Partisipasi perempuan adat dalam pembangunan dapat meningkatkan pemberdayaan ekonomi dan sosial mereka. Dengan memberikan akses yang lebih baik ke sumber daya dan peluang, perempuan adat dapat menjadi agen perubahan positif dalam masyarakat mereka.
Mereka sering kali memiliki peran sentral dalam menjaga keseimbangan lingkungan dan melestarikan kearifan lokal.

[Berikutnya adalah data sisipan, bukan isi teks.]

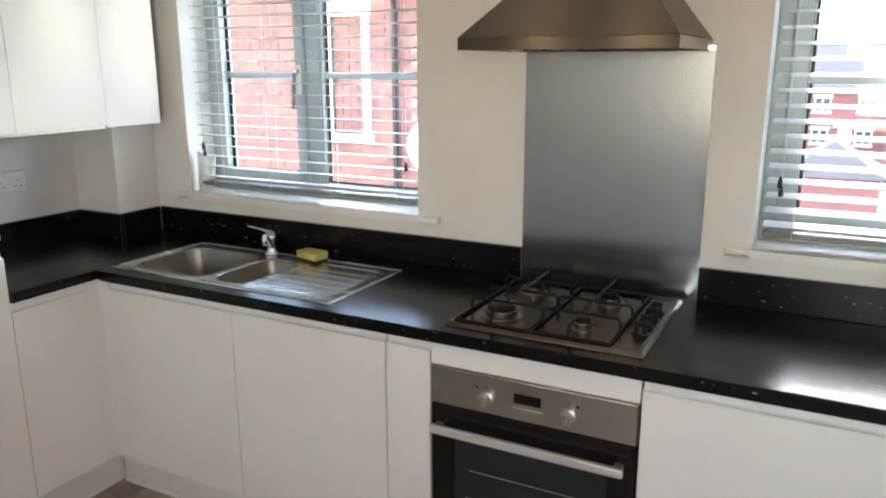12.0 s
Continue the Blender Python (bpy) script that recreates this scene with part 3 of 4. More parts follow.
# ---- tall fridge housing ----
tall = thing("fridge_housing", (-0.29, -0.64, 0), "tall gloss white cabinet housing a fridge freezer", "tall cabinet")
box("side_panel", (XL + 0.002, -0.946, 0.0), (0.0, -0.930, 2.105), M_RAIL, tall, 0.001)
box("side_panel", (XL + 0.002, -0.354, 0.0), (-0.0235, -0.339, 2.105), M_RAIL, tall, 0.001)
box("panel_foot", (-0.0232, -0.354, 0.0), (-0.001, -0.339, 0.1405), M_RAIL, tall, 0.001)
box("carcass", (XL + 0.002, -0.9295, 0.15), (-0.03, -0.3545, 2.10), M_CARC, tall, 0.001)
bm = bmesh.new()
j_door(bm, SIDE, -0.9280, -0.3395, 0.142, 1.0235, h=0.0375)
part("door", bm, M_GLOSS, tall, "gloss white lower door")
bm = bmesh.new()
j_door(bm, SIDE, -0.9280, -0.3395, 1.0675, 2.103, low="tongue")
part("door", bm, M_GLOSS, tall, "gloss white upper door")
# dark strip paints the shade seen through the gap between the doors
box("grip_shade", (-0.029, -0.929, 1.03), (-0.0225, -0.355, 1.115), M_DARK, tall, 0.001, "dark strip in place of the shade behind the grip")
box("plinth_strip", (-0.070, -0.928, 0.002), (-0.054, -0.356, 0.040), M_RAIL, tall, 0.001)
grille = bmesh.new()
ys = sorted({-0.925, -0.358} | {round(-0.920 + 0.0351 * i + k, 4) for i in range(16) for k in (0, 0.027)})
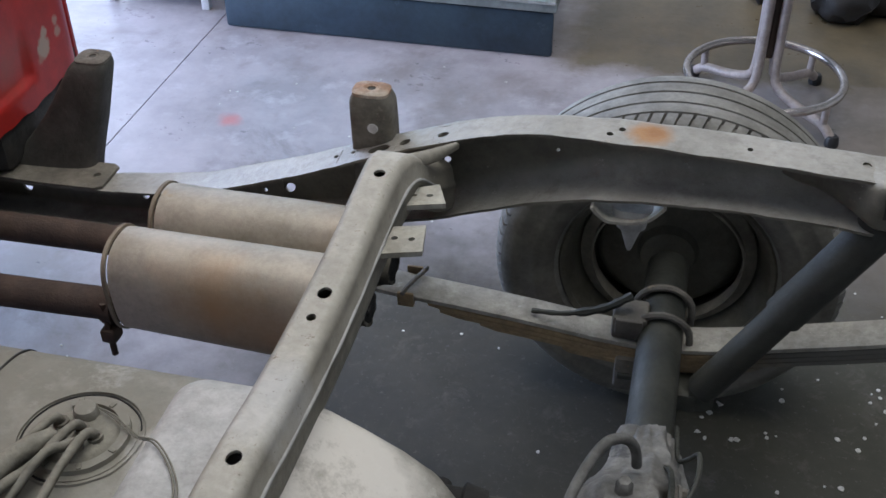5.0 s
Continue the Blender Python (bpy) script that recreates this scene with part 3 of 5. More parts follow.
# gusset that ties the crossmember to the top of the far rail
bm = bmesh.new()
g_top = curve_points([(0.000, 0.318, 0.701), (0.018, 0.350, 0.690), (0.036, 0.395, 0.672), (0.062, 0.447, 0.656)], 4)
g_low = curve_points([(0.016, 0.318, 0.690), (0.030, 0.350, 0.674), (0.047, 0.392, 0.658), (0.068, 0.447, 0.650)], 4)
sheet(bm, [k / 12 for k in range(13)], [0, 0.33, 0.66, 1], lambda u, v: g_top[int(round(u * 12))].lerp(g_low[int(round(u * 12))], v) + Vector((0.002, 0, 0.002)) * (v * (1 - v)) * 4, thick=0.004)
part("gusset", bm, CROSS, truck, "dusty gusset between crossmember and rail")
# front crossbar under the cab
bm = bmesh.new()
box(bm, (-0.93, -0.400, 0.300), (-0.85, 0.50, 0.398), 0.010)
part("crossbar", bm, DARK, truck, "black grimy crossbar beneath the cab")


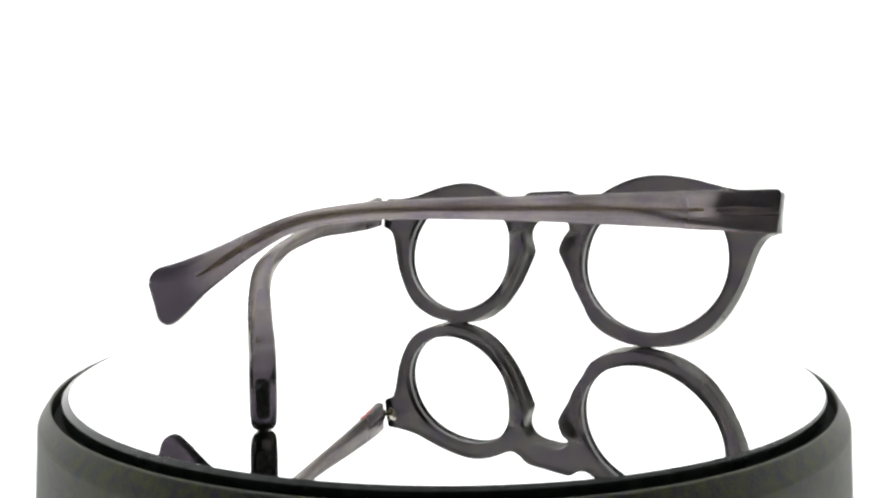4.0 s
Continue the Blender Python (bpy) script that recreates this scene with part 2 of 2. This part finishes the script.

Melibatkan mereka dalam pembangunan dapat mendukung upaya pelestarian budaya dan lingkungan, menghasilkan solusi yang berkelanjutan secara budaya dan ekologis.
Melibatkan mereka dalam pembangunan adalah kunci untuk mencapai kehidupan yang inklusif dan berkelanjutan. Dengan mengatasi hambatan yang mereka hadapi dan memberdayakan mereka secara ekonomi, sosial, dan politik, kita dapat menciptakan masyarakat yang lebih adil dan berdaya. Pemerintah, dan masyarakat sipil perlu bersatu untuk mendorong perubahan yang positif menuju partisipasi perempuan adat yang lebih besar dalam pembangunan.